▸ **SHORT TASK**:
Word for word, give the material below again, minus any images.

▸ **INFORMATION SUPPLIED**:

===============

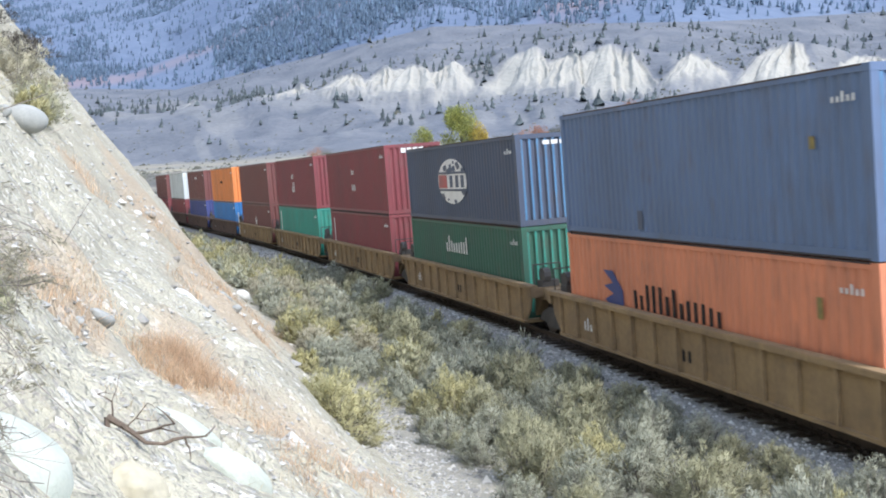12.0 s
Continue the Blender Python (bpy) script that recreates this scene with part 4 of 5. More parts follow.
def well_car(paint, label, bogie_front):
    """One unit of an articulated well car: deep ribbed side sills round the lower container, with a bogie at its leading end."""
    car = thing("well_car", label, "rail car", "well cars of the train")
    for sx in (-1, 1):
        x = sx * 1.36
        sill = part("side_sill", Shape().prism([(-6.5, 0.34), (6.5, 0.34), (6.9, 0.75), (7.15, 1.30), (-7.15, 1.30), (-6.9, 0.75)], *sorted((x, x + sx * 0.05))), paint, car, bevel=0.01)
        part("top_chord", Shape().box(*sorted((sx * 1.26, sx * 1.50)), -7.2, 7.2, 1.28, 1.40), paint, sill, bevel=0.015)
        part("bottom_chord", Shape().box(*sorted((sx * 1.30, sx * 1.47)), -6.5, 6.5, 0.30, 0.38), paint, sill, bevel=0.01)
        for i in range(13):
            y = -6.3 + i * 1.05
            part("rib", Shape().prism([(y - 0.04, 0.38), (y + 0.04, 0.38), (y + 0.04, 1.28), (y - 0.04, 1.28)], *sorted((sx * 1.405, sx * 1.49))), paint, sill)
        bars(sill, sx * 1.415, -0.55, -0.05, 0.62, 0.95, 2, M["dark"], "stencil_bars", 5)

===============

▸ **WRITTEN RESPONSE**:
12.0 s
Continue the Blender Python (bpy) script that recreates this scene with part 4 of 5. More parts follow.
def well_car(paint, label, bogie_front):
    """One unit of an articulated well car: deep ribbed side sills round the lower container, with a bogie at its leading end."""
    car = thing("well_car", label, "rail car", "well cars of the train")
    for sx in (-1, 1):
        x = sx * 1.36
        sill = part("side_sill", Shape().prism([(-6.5, 0.34), (6.5, 0.34), (6.9, 0.75), (7.15, 1.30), (-7.15, 1.30), (-6.9, 0.75)], *sorted((x, x + sx * 0.05))), paint, car, bevel=0.01)
        part("top_chord", Shape().box(*sorted((sx * 1.26, sx * 1.50)), -7.2, 7.2, 1.28, 1.40), paint, sill, bevel=0.015)
        part("bottom_chord", Shape().box(*sorted((sx * 1.30, sx * 1.47)), -6.5, 6.5, 0.30, 0.38), paint, sill, bevel=0.01)
        for i in range(13):
            y = -6.3 + i * 1.05
            part("rib", Shape().prism([(y - 0.04, 0.38), (y + 0.04, 0.38), (y + 0.04, 1.28), (y - 0.04, 1.28)], *sorted((sx * 1.405, sx * 1.49))), paint, sill)
        bars(sill, sx * 1.415, -0.55, -0.05, 0.62, 0.95, 2, M["dark"], "stencil_bars", 5)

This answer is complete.